Vilsack, a former Iowa governor who has vowed to not show favoritism toward the Midwest, said during the confirmation hearings that he would aggressively pursue new sources for ethanol, promote locally grown fruits and vegetables and seek ways to help farmers earn income in unconventional areas such as wind power and organic farming.

"As governor, Tom Vilsack was committed to better nutrition and providing food assistance to those who need it," said Sen. Tom Harkin (D-Iowa) in a statement issued after Vilsack's confirmation. "He built a strong record in promoting renewable energy, rural economic opportunity, and conservation. These qualifications will serve him well as he transitions into Agriculture Secretary. Tom Vilsack's confirmation today signifies new leadership for the USDA, but also a new focus on the issues important to all Americans, including nutrition, conservation, energy and promoting the rural economy."

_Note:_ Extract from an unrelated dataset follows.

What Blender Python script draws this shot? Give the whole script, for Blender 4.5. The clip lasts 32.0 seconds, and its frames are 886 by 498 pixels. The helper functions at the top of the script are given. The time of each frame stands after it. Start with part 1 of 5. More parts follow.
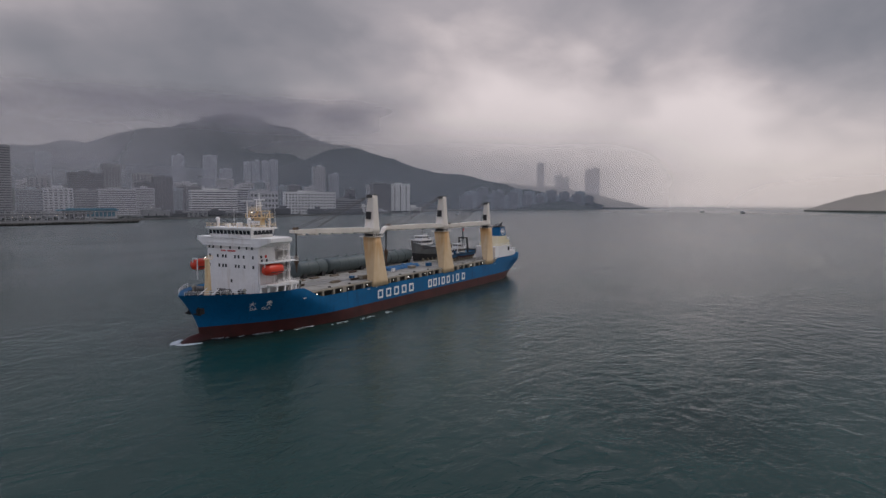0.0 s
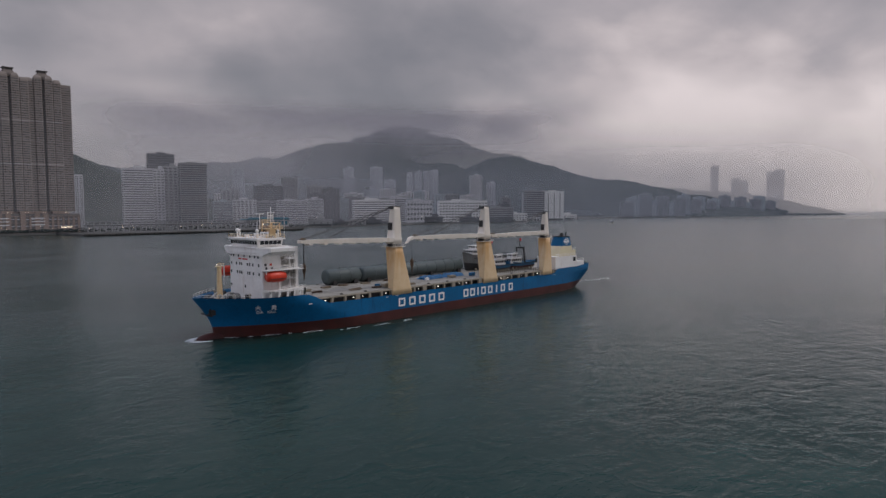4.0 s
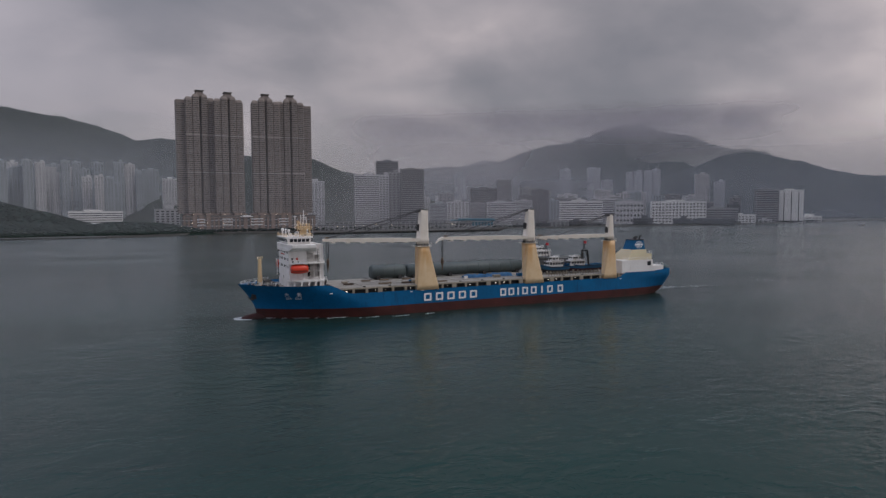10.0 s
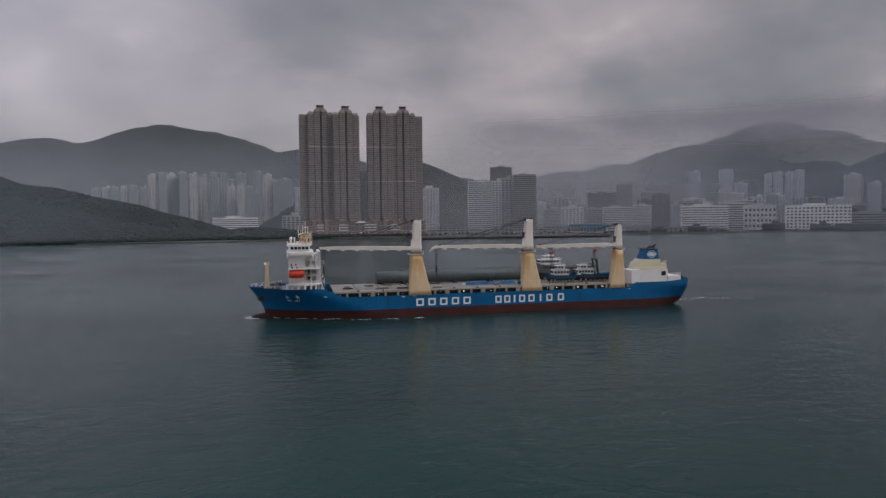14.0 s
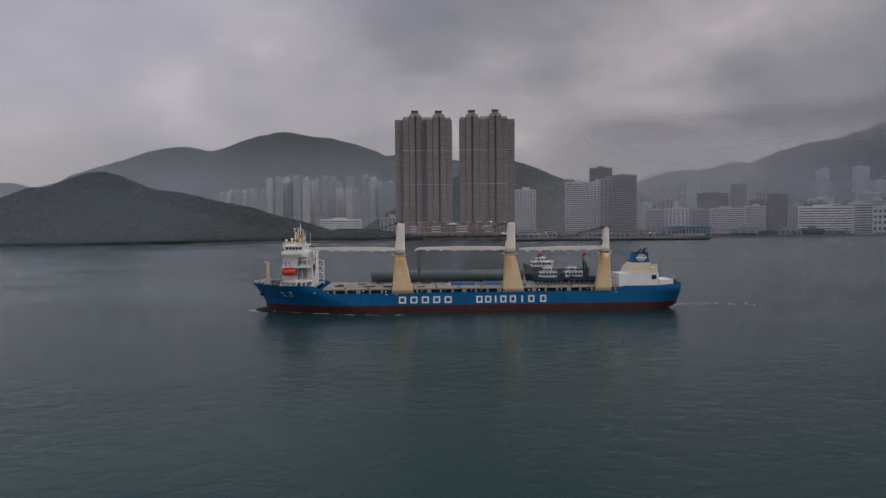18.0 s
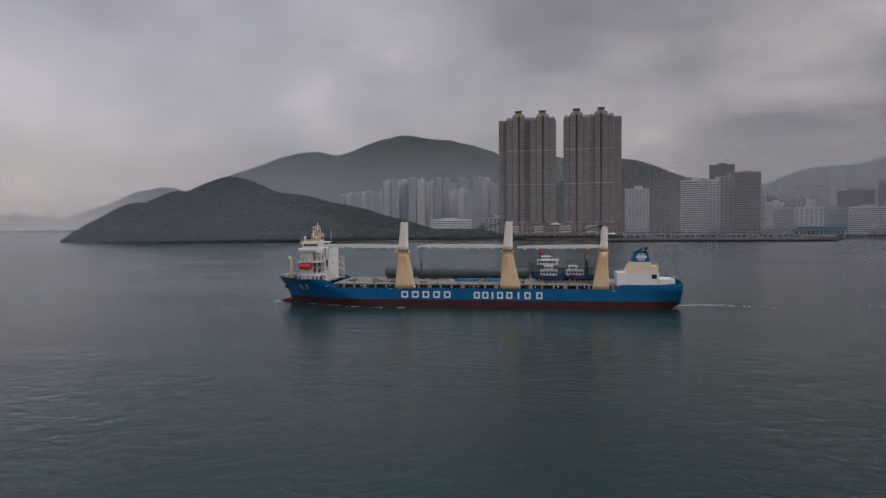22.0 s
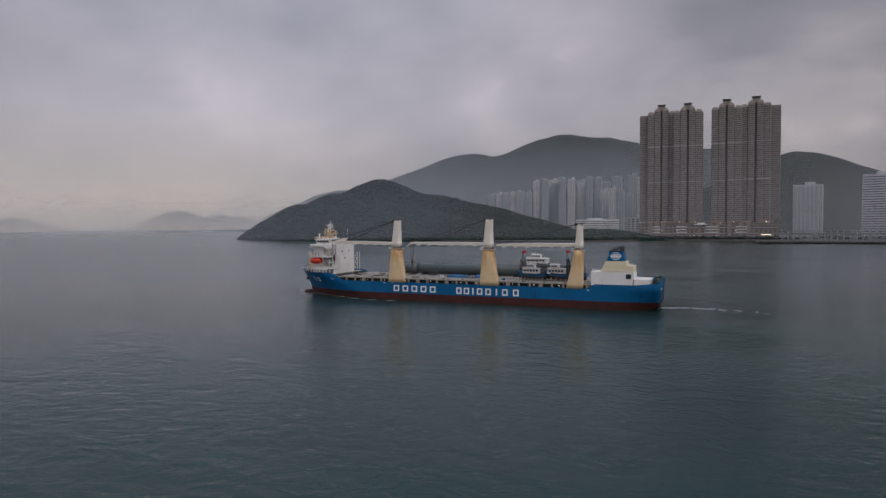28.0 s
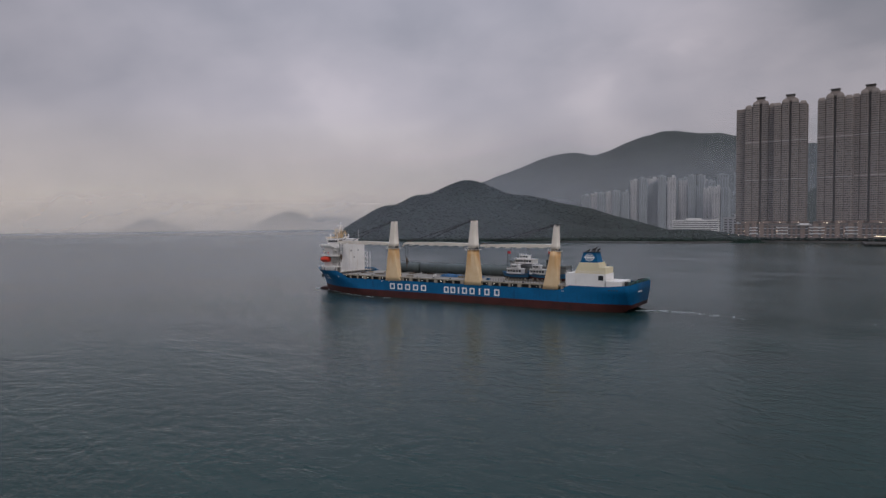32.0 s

Vilsack's confirmation comes amid a struggling farm economy and strong criticism over farm subsidy programs. Obama backs tighter subsidy rules on who qualifies as a farmer, and supports a $250,000 "hard cap" on farm payments. He once cited farm payments as one area where the United States could save $100 million a year.

Ironically, the 58-year-old Vilsack has been receiving payments since 2000 for acreage he owns that is enrolled in the Conservation Reserve Program. Vilsack, in a Jan. 8 letter to USDA ethics officials, said he would seek a waiver to continue receiving CRP payments while he is secretary. Otherwise, experts said, he would have to break his contract and reimburse the USDA for all previous payments he has received, which would total nearly $60,000.

Obama has also said he supports strict regulation of pollution from large-scale feedlots, a ban on meatpackers competing with U.S. farmers and country of origin labeling.

Even before Vilsack's confirmation, American Farm Bureau Federation President Bob Stallman praised the one-time presidential candidate as "a strong proponent of international trade and expanding our export markets."

"His understanding and experience with many of the pressing issues facing agriculture today will serve him well in his new position," Stallman said.